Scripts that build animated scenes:
········

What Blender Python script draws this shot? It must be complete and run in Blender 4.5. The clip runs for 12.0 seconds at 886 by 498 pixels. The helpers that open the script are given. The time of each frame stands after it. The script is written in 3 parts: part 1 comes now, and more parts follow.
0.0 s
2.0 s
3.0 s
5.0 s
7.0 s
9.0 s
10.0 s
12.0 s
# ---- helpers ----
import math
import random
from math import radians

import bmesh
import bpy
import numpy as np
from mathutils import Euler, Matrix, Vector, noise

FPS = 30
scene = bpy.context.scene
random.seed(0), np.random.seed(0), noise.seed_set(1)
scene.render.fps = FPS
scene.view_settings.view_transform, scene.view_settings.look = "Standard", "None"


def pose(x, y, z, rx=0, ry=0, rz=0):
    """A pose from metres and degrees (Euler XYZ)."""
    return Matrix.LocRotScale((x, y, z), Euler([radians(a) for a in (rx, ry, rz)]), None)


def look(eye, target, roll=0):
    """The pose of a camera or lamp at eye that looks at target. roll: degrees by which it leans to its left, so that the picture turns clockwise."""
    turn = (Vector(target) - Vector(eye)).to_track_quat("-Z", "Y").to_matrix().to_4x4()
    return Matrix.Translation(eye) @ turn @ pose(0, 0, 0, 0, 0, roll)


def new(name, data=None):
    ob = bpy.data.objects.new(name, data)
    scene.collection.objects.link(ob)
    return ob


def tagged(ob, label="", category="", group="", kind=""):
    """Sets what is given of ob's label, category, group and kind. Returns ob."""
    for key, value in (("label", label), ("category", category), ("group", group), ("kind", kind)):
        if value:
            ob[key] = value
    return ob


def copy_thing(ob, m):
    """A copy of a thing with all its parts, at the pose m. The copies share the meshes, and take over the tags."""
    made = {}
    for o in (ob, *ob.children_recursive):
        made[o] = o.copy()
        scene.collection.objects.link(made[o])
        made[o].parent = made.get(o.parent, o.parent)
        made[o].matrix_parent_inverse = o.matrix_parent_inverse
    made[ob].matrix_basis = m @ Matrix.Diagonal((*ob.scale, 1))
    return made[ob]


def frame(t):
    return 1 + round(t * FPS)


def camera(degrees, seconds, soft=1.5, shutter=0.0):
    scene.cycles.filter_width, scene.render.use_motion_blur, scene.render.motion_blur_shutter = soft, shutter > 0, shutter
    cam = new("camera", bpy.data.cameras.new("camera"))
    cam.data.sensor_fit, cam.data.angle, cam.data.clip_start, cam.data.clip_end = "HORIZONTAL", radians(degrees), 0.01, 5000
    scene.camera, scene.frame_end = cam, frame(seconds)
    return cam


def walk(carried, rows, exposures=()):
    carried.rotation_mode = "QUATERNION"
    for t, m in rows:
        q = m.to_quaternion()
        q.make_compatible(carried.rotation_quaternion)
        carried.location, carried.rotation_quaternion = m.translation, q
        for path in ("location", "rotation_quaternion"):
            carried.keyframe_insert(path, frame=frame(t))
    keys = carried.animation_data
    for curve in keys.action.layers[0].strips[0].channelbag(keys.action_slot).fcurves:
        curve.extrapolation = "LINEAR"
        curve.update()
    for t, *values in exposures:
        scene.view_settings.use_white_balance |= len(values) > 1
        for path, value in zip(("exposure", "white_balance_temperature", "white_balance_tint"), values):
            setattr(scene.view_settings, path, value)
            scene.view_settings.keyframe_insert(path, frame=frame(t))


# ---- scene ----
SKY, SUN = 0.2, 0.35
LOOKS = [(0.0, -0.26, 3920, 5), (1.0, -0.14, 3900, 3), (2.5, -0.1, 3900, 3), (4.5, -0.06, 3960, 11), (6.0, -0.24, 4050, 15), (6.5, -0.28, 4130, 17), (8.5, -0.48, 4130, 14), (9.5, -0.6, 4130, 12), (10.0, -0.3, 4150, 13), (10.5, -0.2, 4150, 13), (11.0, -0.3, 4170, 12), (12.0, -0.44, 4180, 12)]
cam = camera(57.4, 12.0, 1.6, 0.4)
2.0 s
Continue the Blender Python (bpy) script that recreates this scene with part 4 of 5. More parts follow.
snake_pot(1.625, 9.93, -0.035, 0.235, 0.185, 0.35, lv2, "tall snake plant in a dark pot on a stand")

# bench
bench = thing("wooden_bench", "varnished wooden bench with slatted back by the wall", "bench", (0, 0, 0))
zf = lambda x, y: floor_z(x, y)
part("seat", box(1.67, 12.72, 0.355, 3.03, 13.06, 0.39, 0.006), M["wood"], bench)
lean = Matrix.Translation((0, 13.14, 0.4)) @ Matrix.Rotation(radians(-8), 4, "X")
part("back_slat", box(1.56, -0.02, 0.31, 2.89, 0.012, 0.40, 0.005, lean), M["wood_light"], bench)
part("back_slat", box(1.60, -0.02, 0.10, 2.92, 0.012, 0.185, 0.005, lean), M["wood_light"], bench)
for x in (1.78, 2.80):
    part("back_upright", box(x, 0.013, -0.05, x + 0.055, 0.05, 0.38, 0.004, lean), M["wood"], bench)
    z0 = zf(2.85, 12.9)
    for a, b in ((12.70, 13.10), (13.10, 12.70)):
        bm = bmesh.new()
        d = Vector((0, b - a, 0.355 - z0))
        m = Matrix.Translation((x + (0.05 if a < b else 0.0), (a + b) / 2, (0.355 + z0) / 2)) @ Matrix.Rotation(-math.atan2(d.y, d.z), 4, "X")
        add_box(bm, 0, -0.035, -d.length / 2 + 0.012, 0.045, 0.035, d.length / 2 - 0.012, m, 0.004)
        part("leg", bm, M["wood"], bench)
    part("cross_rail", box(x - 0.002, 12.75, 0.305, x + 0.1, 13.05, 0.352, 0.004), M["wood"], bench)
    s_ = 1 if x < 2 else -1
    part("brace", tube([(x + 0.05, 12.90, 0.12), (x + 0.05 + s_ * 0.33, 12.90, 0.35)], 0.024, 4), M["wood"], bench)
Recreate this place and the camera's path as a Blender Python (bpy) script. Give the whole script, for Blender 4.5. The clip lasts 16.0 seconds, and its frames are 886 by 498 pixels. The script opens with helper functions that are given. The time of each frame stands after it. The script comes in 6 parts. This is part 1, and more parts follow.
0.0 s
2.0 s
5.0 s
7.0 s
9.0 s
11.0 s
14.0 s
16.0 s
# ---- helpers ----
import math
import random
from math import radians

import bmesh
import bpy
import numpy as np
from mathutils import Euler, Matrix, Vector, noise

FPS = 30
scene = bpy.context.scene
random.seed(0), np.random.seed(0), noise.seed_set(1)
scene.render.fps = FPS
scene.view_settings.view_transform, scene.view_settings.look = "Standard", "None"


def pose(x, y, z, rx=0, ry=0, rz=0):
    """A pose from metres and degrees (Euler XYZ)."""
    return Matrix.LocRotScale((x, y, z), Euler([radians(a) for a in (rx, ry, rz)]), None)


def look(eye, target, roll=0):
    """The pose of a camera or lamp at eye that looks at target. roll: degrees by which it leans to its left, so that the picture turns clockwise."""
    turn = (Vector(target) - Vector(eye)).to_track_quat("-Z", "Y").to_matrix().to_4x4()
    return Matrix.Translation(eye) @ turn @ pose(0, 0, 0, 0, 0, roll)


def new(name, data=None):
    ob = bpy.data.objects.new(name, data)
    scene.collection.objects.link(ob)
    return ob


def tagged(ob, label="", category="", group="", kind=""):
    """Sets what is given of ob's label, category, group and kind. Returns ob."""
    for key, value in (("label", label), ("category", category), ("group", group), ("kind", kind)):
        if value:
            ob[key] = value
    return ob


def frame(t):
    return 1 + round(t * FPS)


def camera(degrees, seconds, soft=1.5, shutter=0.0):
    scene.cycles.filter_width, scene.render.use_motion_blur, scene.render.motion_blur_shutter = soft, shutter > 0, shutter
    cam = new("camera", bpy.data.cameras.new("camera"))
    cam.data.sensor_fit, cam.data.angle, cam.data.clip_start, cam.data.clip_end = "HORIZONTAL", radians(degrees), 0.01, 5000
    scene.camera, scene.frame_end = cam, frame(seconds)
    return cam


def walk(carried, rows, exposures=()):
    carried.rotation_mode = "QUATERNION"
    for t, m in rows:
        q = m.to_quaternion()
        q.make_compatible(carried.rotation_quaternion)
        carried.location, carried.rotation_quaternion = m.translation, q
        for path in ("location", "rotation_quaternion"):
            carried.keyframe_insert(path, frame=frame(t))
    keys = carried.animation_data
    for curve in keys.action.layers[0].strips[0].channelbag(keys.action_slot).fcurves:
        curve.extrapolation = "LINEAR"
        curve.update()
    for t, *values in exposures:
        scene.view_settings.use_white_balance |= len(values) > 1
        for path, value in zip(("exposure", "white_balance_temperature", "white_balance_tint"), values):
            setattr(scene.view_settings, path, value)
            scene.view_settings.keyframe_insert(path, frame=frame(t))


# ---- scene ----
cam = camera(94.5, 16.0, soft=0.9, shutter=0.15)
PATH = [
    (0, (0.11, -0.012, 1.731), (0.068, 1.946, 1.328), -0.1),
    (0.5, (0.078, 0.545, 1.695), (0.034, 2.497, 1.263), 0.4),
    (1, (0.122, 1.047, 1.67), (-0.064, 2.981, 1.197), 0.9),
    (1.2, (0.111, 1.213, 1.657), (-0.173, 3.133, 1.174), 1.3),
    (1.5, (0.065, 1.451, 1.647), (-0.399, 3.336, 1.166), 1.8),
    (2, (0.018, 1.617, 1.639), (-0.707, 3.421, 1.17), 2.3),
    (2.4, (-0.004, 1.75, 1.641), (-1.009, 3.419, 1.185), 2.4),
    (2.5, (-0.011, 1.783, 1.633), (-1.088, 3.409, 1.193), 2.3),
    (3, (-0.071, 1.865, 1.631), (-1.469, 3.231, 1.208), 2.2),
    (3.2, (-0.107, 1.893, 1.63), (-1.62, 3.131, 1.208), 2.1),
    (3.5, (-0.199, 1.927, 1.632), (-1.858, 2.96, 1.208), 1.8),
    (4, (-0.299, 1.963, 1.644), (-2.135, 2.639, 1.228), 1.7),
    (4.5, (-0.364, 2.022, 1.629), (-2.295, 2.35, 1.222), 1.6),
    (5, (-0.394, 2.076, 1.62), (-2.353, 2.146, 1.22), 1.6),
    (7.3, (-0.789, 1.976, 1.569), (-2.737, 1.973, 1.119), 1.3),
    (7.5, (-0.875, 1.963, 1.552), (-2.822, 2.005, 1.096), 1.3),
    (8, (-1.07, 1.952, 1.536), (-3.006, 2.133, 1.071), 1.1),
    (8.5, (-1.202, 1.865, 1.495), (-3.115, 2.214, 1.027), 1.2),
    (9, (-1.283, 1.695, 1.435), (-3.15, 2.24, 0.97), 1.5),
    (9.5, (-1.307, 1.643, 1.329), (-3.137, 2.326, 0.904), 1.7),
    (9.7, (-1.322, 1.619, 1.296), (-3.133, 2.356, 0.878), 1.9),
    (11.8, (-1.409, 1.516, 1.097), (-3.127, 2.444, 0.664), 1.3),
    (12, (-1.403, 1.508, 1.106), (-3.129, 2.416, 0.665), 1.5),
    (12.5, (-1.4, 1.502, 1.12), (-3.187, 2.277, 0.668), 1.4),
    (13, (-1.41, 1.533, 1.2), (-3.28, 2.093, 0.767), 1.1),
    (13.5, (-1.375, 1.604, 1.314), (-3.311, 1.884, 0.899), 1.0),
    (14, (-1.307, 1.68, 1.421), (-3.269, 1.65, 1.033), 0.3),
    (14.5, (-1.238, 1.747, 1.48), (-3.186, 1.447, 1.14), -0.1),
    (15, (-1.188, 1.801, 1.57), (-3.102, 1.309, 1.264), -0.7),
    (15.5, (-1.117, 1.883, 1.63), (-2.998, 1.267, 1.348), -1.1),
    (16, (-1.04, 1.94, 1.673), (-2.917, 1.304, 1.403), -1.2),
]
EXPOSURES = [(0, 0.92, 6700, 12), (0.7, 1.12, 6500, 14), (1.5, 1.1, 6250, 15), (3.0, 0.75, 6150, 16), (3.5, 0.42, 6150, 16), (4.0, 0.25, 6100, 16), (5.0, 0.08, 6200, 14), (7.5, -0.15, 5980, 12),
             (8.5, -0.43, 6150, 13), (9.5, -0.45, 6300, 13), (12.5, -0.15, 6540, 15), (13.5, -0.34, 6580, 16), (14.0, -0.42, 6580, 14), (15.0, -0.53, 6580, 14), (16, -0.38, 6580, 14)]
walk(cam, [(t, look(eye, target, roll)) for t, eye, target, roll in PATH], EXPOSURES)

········

AIM OF THE EXERCISE: Only the lines from the one with "Continue the Blender" to the one with "snake plant in" are wanted; extract them exactly, both ends included.

ANSWER TO THIS EXERCISE:
Continue the Blender Python (bpy) script that recreates this scene with part 4 of 5. More parts follow.
snake_pot(1.625, 9.93, -0.035, 0.235, 0.185, 0.35, lv2, "tall snake plant in a dark pot on a stand")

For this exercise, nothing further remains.